>>

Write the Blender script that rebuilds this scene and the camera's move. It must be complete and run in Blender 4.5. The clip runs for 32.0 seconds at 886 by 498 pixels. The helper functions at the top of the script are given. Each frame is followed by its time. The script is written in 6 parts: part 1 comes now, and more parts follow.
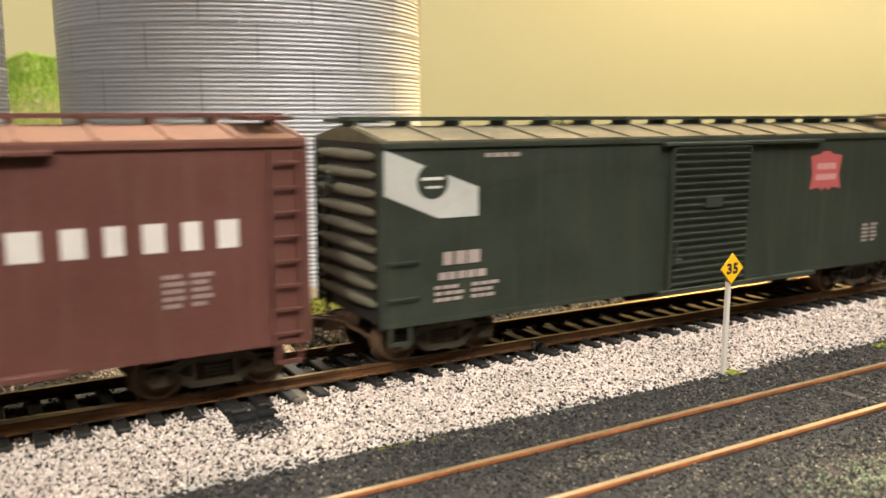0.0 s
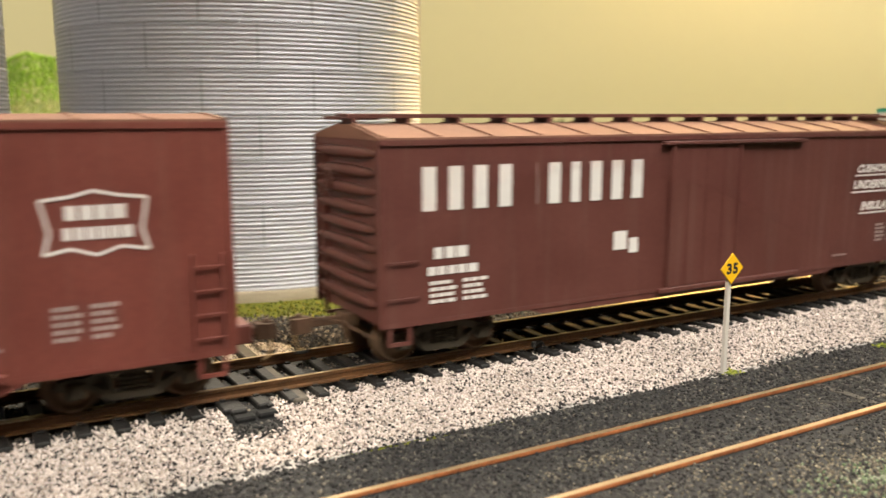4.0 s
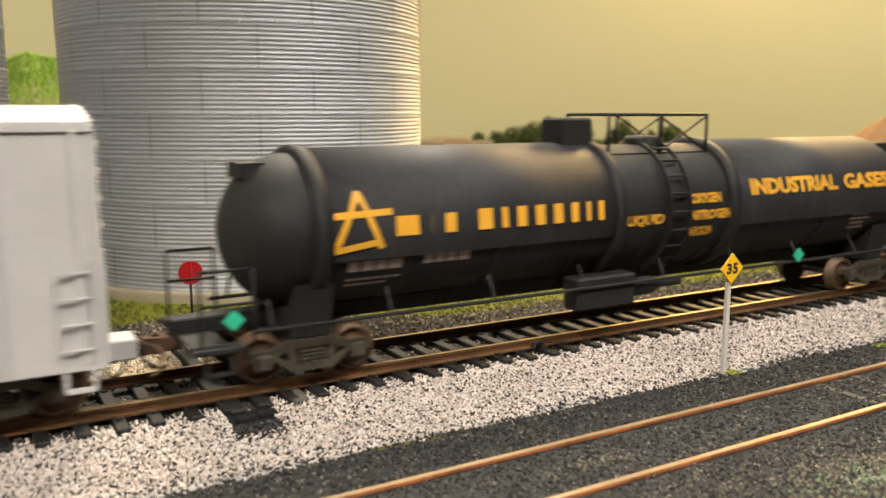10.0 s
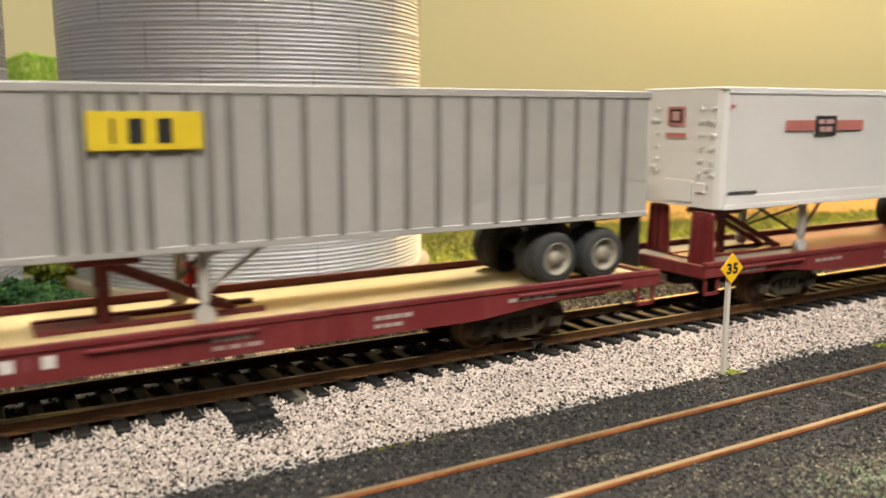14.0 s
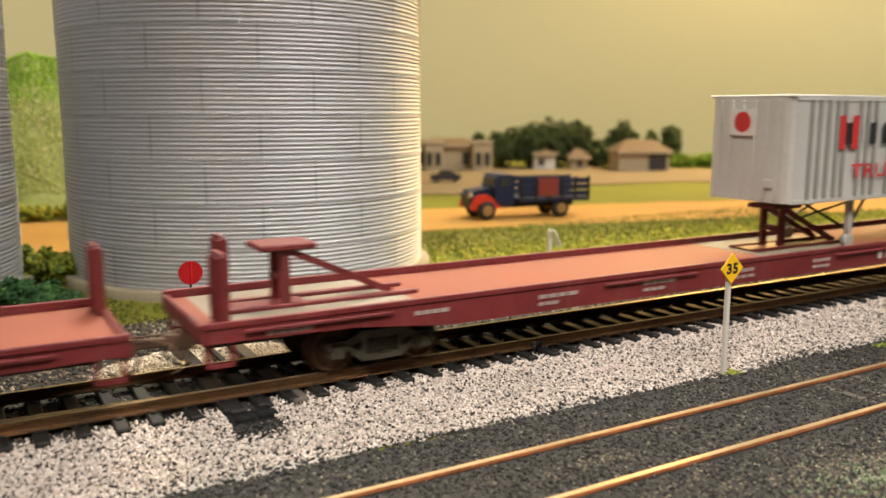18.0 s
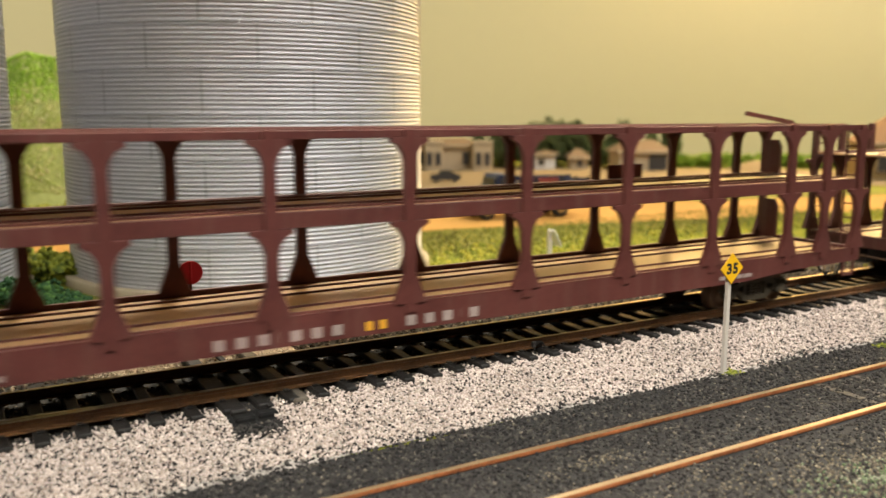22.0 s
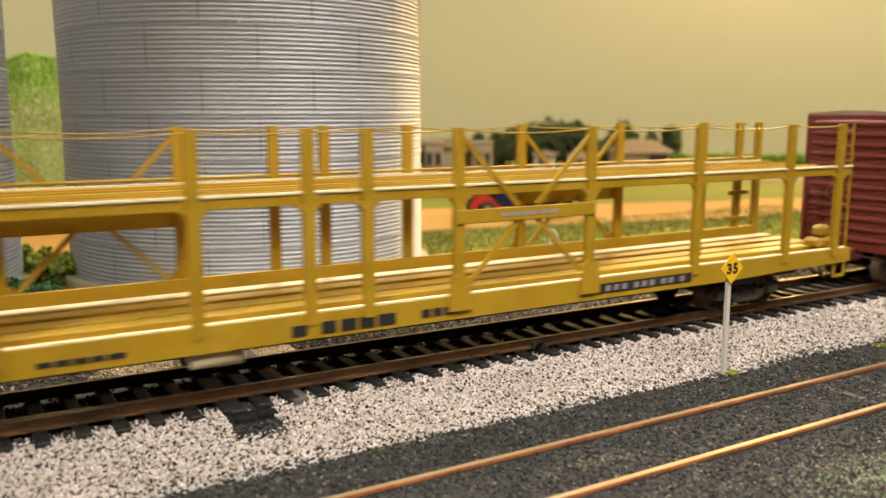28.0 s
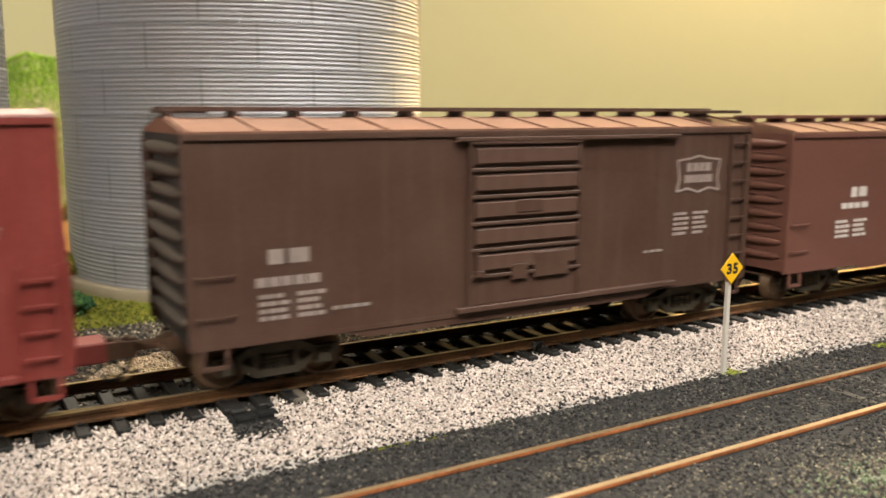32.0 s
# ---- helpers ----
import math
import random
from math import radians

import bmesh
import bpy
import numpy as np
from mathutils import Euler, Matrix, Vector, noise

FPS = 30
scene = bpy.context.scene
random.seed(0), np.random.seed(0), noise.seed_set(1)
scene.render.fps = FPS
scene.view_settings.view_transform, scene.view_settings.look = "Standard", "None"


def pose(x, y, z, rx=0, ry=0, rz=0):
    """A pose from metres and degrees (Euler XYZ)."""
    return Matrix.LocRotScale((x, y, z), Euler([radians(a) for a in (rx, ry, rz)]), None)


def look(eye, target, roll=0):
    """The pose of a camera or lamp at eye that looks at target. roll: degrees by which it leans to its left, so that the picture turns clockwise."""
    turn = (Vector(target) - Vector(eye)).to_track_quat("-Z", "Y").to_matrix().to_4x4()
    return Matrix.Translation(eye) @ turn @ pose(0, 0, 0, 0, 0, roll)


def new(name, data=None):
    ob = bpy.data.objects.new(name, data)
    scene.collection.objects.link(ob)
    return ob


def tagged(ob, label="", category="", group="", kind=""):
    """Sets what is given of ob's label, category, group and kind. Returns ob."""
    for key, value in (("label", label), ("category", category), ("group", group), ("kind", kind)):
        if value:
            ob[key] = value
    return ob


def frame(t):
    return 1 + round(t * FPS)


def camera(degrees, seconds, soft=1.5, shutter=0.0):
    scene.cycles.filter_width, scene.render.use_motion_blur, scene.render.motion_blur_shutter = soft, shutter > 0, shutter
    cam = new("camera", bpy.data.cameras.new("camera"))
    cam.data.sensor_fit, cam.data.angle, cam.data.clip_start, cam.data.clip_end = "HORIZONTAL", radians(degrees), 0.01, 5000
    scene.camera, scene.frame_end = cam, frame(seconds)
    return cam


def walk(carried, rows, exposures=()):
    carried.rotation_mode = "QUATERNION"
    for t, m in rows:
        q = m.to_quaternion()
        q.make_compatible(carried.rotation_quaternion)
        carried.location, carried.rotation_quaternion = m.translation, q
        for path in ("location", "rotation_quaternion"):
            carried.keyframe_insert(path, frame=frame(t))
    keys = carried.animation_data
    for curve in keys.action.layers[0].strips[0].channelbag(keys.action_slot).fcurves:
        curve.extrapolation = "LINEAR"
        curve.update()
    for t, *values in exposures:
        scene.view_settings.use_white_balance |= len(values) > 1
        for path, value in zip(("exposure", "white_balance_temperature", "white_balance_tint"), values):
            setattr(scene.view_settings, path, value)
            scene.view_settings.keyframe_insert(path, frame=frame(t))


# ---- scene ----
SPEED = 0.1112          # the train's speed, metres a second
SECONDS = 32.0
cam = camera(55.714, SECONDS, soft=1.5, shutter=0.38)
EYE = Vector((-0.04352, -0.16554, 0.0530))
YAW, TILT, ROLL = radians(29.74), radians(9.312), -0.063
AIM = EYE + Vector((math.sin(YAW) * math.cos(TILT), math.cos(YAW) * math.cos(TILT), -math.sin(TILT)))
STOPS = [(0.0, 0.02), (2.0, -0.02), (4.5, -0.09), (6.0, -0.18), (8.0, -0.33), (9.0, -0.5), (10.2, -0.2), (11.0, -0.12), (13.0, -0.28), (14.0, -0.26), (17.0, -0.35), (19.0, -0.33), (20.0, -0.24), (25.0, -0.22), (28.0, -0.36), (29.5, -0.29), (31.0, -0.12), (32.0, -0.12)]
walk(cam, [(0.0, look(EYE, AIM, -ROLL)), (SECONDS, look(EYE, AIM, -ROLL))], exposures=STOPS)
cam.data.dof.use_dof = True
cam.data.dof.focus_distance = 0.185
cam.data.dof.aperture_fstop = 22.0

# ---------------------------------------------------------------- light
world = bpy.data.worlds.new("room")
scene.world = world
world.use_nodes = True
world.node_tree.nodes["Background"].inputs["Color"].default_value = (1.0, 0.95, 0.88, 1)
world.node_tree.nodes["Background"].inputs["Strength"].default_value = 0.26


def area_lamp(name, place, target, sx, sy, watts, colour):
    data = bpy.data.lights.new(name, "AREA")
    data.shape, data.size, data.size_y, data.energy, data.color = "RECTANGLE", sx, sy, watts, colour
    ob = new(name, data)
    ob.matrix_world = look(place, target)
    return ob


area_lamp("unseen_overhead_lamp", (0.5, -0.62, 1.18), (0.1, 0.05, 0.0), 1.2, 0.3, 28.5, (0.99, 0.945, 0.865))
# unseen narrow fill added at front left to brighten the car ends
area_lamp("unseen_overhead_lamp", (-0.4, -0.48, 0.6), (0.05, -0.1, 0.0), 0.2, 0.2, 0.45, (1.0, 0.92, 0.8)).data.spread = radians(31)
area_lamp("valance_lamp", (1.04, 0.55, 0.62), (0.93, 0.62, 0.0), 0.9, 0.06, 9.4, (1.0, 0.9, 0.64))
area_lamp("valance_lamp", (-0.3, 0.6, 0.6), (-0.22, 0.85, 0.0), 0.8, 0.06, 3.0, (1.0, 0.9, 0.64))
area_lamp("layout_lamp", (0.22, 0.48, 0.72), (0.02, 0.04, 0.0), 0.2, 0.2, 1.2, (1.0, 0.88, 0.7)).data.spread = radians(50)
area_lamp("side_lamp", (0.89, 0.53, 0.42), (0.12, 0.14, 0.03), 0.42, 0.3, 12.0, (1.0, 0.62, 0.22))

# ---------------------------------------------------------------- materials
def mat(name, col, rough=0.5, metal=0.0, var=0.12, coarse=70.0, fine=900.0, bump=0.0, tint=None, spec=0.35, streak=0.0):
    """A worn surface: two scales of noise in colour and roughness, fine relief."""
    m = bpy.data.materials.new(name)
    m.use_nodes = True
    nt = m.node_tree
    b = nt.nodes["Principled BSDF"]
    b.inputs["Metallic"].default_value = metal
    b.inputs["Specular IOR Level"].default_value = spec
    tc = nt.nodes.new("ShaderNodeTexCoord")
    n1 = nt.nodes.new("ShaderNodeTexNoise")
    n1.inputs["Scale"].default_value, n1.inputs["Detail"].default_value = coarse, 4.0
    n2 = nt.nodes.new("ShaderNodeTexNoise")
    n2.inputs["Scale"].default_value, n2.inputs["Detail"].default_value = fine, 3.0
    nt.links.new(tc.outputs["Object"], n1.inputs["Vector"])
    nt.links.new(tc.outputs["Object"], n2.inputs["Vector"])
    add = nt.nodes.new("ShaderNodeMath")
    add.operation = "MULTIPLY_ADD"
    add.inputs[1].default_value = 0.6
    half = nt.nodes.new("ShaderNodeMath")
    half.operation = "MULTIPLY"
    half.inputs[1].default_value = 0.26
    nt.links.new(n2.outputs["Fac"], half.inputs[0])
    nt.links.new(n1.outputs["Fac"], add.inputs[0])
    nt.links.new(half.outputs[0], add.inputs[2])
    ramp = nt.nodes.new("ShaderNodeValToRGB")
    lo, hi = ramp.color_ramp.elements
    lo.position, hi.position = 0.3, 0.7
    lo.color = (*[c * (1 - var) for c in col], 1)
    hi.color = (*[min(1.0, c * (1 + var)) for c in (tint or col)], 1)
    nt.links.new(add.outputs[0], ramp.inputs["Fac"])
    colour = ramp.outputs["Color"]
    if streak:                     # dust and rain streaks running down the side
        mp_ = nt.nodes.new("ShaderNodeMapping")
        mp_.inputs["Scale"].default_value = (420.0, 420.0, 22.0)
        n3 = nt.nodes.new("ShaderNodeTexNoise")
        n3.inputs["Scale"].default_value, n3.inputs["Detail"].default_value = 1.0, 5.0
        nt.links.new(tc.outputs["Object"], mp_.inputs["Vector"])
        nt.links.new(mp_.outputs[0], n3.inputs["Vector"])
        fade = nt.nodes.new("ShaderNodeMapRange")
        fade.inputs["From Min"].default_value, fade.inputs["From Max"].default_value = 0.5, 0.78
        fade.inputs["To Max"].default_value = streak
        nt.links.new(n3.outputs["Fac"], fade.inputs["Value"])
        mix = nt.nodes.new("ShaderNodeMix")
        mix.data_type = "RGBA"
        mix.inputs["B"].default_value = (0.34, 0.29, 0.23, 1)
        nt.links.new(fade.outputs["Result"], mix.inputs["Factor"])
        nt.links.new(colour, mix.inputs["A"])
        colour = mix.outputs["Result"]
    nt.links.new(colour, b.inputs["Base Color"])
    rr = nt.nodes.new("ShaderNodeMapRange")
    rr.inputs["To Min"].default_value, rr.inputs["To Max"].default_value = max(0.05, rough - 0.12), min(1.0, rough + 0.12)
    nt.links.new(n1.outputs["Fac"], rr.inputs["Value"])
    nt.links.new(rr.outputs["Result"], b.inputs["Roughness"])
    if bump:
        bp = nt.nodes.new("ShaderNodeBump")
        bp.inputs["Strength"].default_value, bp.inputs["Distance"].default_value = bump, 0.0004
        nt.links.new(n2.outputs["Fac"], bp.inputs["Height"])
        nt.links.new(bp.outputs["Normal"], b.inputs["Normal"])
    return m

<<

** Exercise requirements **
Your task is to reproduce exactly the lines beginning at the line containing "what is given" and ending at the line containing "carried.location, carried.rotation_quaternion = m.translation, q", inclusive.

** Response to this exercise **
    """Sets what is given of ob's label, category, group and kind. Returns ob."""
    for key, value in (("label", label), ("category", category), ("group", group), ("kind", kind)):
        if value:
            ob[key] = value
    return ob


def frame(t):
    return 1 + round(t * FPS)


def camera(degrees, seconds, soft=1.5, shutter=0.0):
    scene.cycles.filter_width, scene.render.use_motion_blur, scene.render.motion_blur_shutter = soft, shutter > 0, shutter
    cam = new("camera", bpy.data.cameras.new("camera"))
    cam.data.sensor_fit, cam.data.angle, cam.data.clip_start, cam.data.clip_end = "HORIZONTAL", radians(degrees), 0.01, 5000
    scene.camera, scene.frame_end = cam, frame(seconds)
    return cam


def walk(carried, rows, exposures=()):
    carried.rotation_mode = "QUATERNION"
    for t, m in rows:
        q = m.to_quaternion()
        q.make_compatible(carried.rotation_quaternion)
        carried.location, carried.rotation_quaternion = m.translation, q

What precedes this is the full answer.